Consentino's Case In Point states that an interviewer may call your bluff or outrightly say your approach to reaching an assumption or mini conclusion is wrong in order to see how you'll react. So in the case, you either stand your ground or analyse both sides and acqueise depending on the stronger argument. However, when do I decide if, when an interviewer does this, he's actually trying to help me or he's trying to test me?
When to stand your ground in an interview vs following the interviewer's prompt
First let me state that for MBB interviews, this kind of behavior is VERY uncommon! I can say that during my time as interviewer for both McKinsey and BCG, we were actively trained to NOT mislead candidates during cases!

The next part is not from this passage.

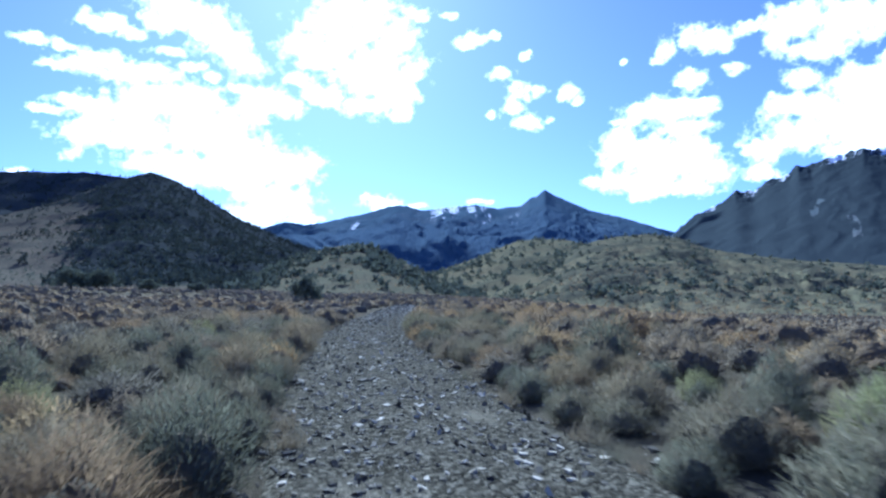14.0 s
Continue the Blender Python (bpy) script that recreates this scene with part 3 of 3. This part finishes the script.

So if you are challenged on an approach, chances are that there are indeed points you should consider. In this case I would clarify with the interviewer where the problem lies (i.e., start recapitulating your basic ingoing assumptions and deductively confirming the logical conclusions regarding relevant elements). Going through your approach elements one by one will then force the interviewer to either explicitly discuss "wrong" elements of your approach or to pinpoint missing elements. It is essentially a structured testing for MECEness. The result of this process will be either a refined approach, or the interviewer needs to admit a bluff (as I said, unlikely at MBB).
Cheers, Sidi
Hi,
To be honest I've never seen anything like that. I recommend assuming by default that the interviewer is trying to help you:
- Since the time of the case is limited (25-35 min), the interviewer will be giving you the tips to help you reach the conclusion faster. It's important to listen to these tips. If you hear this tip - it's important to dig deeper into this issue immediately, saying something like: "That sounds interesting. I would like to investigate this information further and if there is nothing there I will get back to my initial structure"
- Interviewers may be challenging you asking to provide more evidence (arguments) or asking how you would check the particular assumption on a real project. But I've never seen any interviewer saying that you are wrong if you were right.
Best
Hi Anonymous,
I agree the process mentioned is uncommon. What could happen though is that you get a question like “Are you sure” after a math computation, in particular if you made mistakes before.
As Sidi said, the best thing would be to:
- Recap what you have found till that moment
- Restate the elements on which the challenged conclusion is based on
Most of the time, this will let you realise there was an actual mistake from your side somewhere, and thus that the interviewer wanted to help you identify it.